*INSTRUCTION:* Lines containing the word "parts" are the ones to copy from the records below.

[Extracted data entries]
- - -

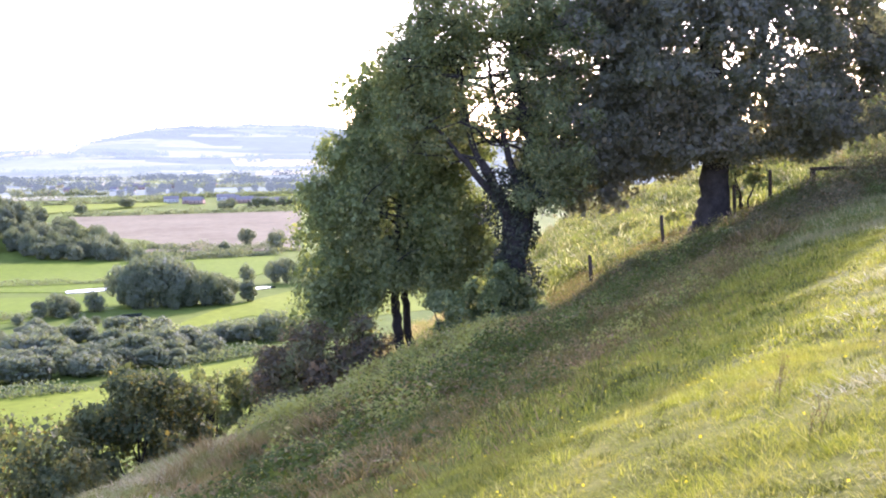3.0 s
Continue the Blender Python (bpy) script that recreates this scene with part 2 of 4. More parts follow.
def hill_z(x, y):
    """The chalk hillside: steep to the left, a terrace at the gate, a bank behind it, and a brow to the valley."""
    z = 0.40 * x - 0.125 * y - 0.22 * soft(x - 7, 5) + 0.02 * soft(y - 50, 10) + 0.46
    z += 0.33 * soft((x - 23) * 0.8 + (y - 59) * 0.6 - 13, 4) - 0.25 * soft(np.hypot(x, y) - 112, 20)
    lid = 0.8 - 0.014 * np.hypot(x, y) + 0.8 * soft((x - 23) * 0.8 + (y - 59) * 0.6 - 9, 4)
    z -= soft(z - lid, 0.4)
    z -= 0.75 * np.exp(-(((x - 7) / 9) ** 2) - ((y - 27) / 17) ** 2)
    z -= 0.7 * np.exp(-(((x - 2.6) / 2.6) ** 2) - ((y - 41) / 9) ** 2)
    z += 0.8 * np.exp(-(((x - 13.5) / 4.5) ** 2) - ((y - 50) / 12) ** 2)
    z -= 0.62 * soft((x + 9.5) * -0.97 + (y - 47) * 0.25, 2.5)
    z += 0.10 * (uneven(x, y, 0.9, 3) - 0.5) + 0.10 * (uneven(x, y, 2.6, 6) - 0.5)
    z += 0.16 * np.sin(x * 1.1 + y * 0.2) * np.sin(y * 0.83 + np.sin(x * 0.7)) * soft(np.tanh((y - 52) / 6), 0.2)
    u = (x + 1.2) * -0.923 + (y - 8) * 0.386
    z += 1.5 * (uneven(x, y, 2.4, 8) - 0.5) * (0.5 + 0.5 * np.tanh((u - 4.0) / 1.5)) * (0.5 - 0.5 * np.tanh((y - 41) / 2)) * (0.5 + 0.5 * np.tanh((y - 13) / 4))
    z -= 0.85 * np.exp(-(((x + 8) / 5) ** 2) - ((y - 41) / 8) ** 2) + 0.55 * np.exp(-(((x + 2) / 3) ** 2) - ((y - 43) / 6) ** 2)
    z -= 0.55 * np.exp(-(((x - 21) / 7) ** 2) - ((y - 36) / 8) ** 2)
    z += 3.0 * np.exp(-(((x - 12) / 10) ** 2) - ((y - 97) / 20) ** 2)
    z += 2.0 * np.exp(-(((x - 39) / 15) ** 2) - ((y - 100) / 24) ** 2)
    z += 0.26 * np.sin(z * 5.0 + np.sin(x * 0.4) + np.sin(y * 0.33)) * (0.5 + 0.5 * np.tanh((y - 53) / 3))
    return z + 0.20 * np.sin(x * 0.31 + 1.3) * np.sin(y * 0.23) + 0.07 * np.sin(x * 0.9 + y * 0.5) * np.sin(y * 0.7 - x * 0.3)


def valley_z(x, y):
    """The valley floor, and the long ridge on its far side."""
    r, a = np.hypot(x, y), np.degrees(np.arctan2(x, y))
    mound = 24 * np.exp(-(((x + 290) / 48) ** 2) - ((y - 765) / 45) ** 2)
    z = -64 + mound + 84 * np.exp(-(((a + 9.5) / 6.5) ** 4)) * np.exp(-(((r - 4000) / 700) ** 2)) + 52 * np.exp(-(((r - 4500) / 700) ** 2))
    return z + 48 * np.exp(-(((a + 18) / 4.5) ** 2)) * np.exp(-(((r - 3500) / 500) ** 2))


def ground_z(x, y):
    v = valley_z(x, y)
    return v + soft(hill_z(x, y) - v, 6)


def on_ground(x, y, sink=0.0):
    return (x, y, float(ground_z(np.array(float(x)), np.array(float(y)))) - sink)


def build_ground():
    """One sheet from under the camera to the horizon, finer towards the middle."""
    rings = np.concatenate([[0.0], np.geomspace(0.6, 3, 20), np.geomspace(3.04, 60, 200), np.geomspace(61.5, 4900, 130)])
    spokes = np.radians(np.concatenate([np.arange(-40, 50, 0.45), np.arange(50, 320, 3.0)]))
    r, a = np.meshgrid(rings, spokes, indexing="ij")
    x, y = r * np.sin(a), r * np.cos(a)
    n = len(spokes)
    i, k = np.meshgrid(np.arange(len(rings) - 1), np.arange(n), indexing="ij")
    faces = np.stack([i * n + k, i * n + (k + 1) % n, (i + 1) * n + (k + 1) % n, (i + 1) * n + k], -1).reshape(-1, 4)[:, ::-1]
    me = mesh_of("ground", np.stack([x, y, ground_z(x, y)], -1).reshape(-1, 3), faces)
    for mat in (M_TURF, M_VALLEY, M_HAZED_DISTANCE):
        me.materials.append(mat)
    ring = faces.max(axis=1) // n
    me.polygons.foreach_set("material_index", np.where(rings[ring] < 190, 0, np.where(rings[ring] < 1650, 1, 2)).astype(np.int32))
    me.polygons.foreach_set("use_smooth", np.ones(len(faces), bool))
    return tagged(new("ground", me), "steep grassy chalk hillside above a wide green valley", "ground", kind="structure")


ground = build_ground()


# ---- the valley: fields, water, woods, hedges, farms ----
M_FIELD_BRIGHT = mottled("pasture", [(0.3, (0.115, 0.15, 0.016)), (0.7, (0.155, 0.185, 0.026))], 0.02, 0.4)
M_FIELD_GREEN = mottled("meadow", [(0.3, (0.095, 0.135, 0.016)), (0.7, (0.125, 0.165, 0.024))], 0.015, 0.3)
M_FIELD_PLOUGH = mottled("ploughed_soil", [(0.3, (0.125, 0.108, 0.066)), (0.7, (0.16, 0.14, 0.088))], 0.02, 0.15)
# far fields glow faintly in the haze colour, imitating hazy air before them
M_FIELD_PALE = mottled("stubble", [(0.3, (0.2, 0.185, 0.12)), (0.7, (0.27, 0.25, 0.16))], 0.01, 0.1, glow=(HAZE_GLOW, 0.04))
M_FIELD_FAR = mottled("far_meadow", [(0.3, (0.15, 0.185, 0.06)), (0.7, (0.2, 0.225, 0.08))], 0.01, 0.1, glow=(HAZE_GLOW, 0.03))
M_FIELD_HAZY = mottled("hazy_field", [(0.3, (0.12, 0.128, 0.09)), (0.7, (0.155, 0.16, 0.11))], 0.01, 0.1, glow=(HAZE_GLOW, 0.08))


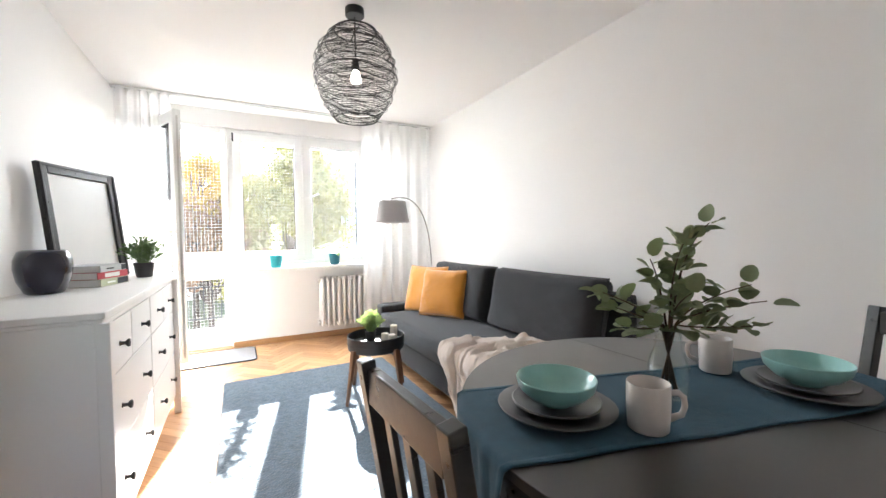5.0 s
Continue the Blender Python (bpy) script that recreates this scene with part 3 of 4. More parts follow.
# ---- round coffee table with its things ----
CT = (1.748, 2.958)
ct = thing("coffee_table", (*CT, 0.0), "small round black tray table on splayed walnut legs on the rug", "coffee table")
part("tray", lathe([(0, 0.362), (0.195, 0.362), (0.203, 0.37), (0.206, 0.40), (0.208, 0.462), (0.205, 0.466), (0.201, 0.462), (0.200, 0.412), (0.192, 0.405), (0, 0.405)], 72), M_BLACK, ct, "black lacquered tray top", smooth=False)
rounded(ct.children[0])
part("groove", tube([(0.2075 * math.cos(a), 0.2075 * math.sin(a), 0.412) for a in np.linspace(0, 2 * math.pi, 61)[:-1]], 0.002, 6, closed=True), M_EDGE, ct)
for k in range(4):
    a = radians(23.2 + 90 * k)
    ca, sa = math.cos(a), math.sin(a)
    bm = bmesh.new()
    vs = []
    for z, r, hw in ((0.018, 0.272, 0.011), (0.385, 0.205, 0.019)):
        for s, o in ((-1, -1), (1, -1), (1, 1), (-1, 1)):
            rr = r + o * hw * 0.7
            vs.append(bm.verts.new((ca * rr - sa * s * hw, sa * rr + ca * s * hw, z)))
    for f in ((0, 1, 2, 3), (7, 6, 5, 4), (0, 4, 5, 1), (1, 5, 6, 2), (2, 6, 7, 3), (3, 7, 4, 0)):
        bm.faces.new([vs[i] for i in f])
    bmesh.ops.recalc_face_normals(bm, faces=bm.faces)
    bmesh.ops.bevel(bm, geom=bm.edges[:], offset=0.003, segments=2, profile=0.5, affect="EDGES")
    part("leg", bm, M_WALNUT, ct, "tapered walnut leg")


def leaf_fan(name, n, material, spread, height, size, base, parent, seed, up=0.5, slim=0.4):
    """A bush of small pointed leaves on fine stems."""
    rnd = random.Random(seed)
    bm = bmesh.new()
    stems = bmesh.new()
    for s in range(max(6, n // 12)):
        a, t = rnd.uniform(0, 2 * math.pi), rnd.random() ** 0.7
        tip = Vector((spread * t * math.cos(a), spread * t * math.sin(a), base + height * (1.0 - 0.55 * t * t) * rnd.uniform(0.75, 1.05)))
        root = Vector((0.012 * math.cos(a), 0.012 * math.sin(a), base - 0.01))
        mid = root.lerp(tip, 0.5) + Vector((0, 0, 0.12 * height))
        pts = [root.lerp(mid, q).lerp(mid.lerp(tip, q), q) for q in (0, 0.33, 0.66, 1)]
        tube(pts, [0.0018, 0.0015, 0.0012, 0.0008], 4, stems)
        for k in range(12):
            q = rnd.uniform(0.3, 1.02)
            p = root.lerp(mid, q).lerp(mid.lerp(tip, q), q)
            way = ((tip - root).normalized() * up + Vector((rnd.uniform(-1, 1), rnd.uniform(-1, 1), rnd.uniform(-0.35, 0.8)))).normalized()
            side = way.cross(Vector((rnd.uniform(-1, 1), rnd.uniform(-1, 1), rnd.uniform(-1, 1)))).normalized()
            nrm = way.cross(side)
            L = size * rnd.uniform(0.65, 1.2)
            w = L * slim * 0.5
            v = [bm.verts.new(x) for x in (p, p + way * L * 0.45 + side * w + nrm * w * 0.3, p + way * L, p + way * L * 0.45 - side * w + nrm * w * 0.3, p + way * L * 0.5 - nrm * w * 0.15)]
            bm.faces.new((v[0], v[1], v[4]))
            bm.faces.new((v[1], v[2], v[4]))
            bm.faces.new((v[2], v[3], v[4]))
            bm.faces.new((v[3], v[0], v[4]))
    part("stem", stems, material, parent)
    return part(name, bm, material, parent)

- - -

*SOLUTION TO THIS TASK:*
Continue the Blender Python (bpy) script that recreates this scene with part 2 of 4. More parts follow.
Continue the Blender Python (bpy) script that recreates this scene with part 3 of 4. More parts follow.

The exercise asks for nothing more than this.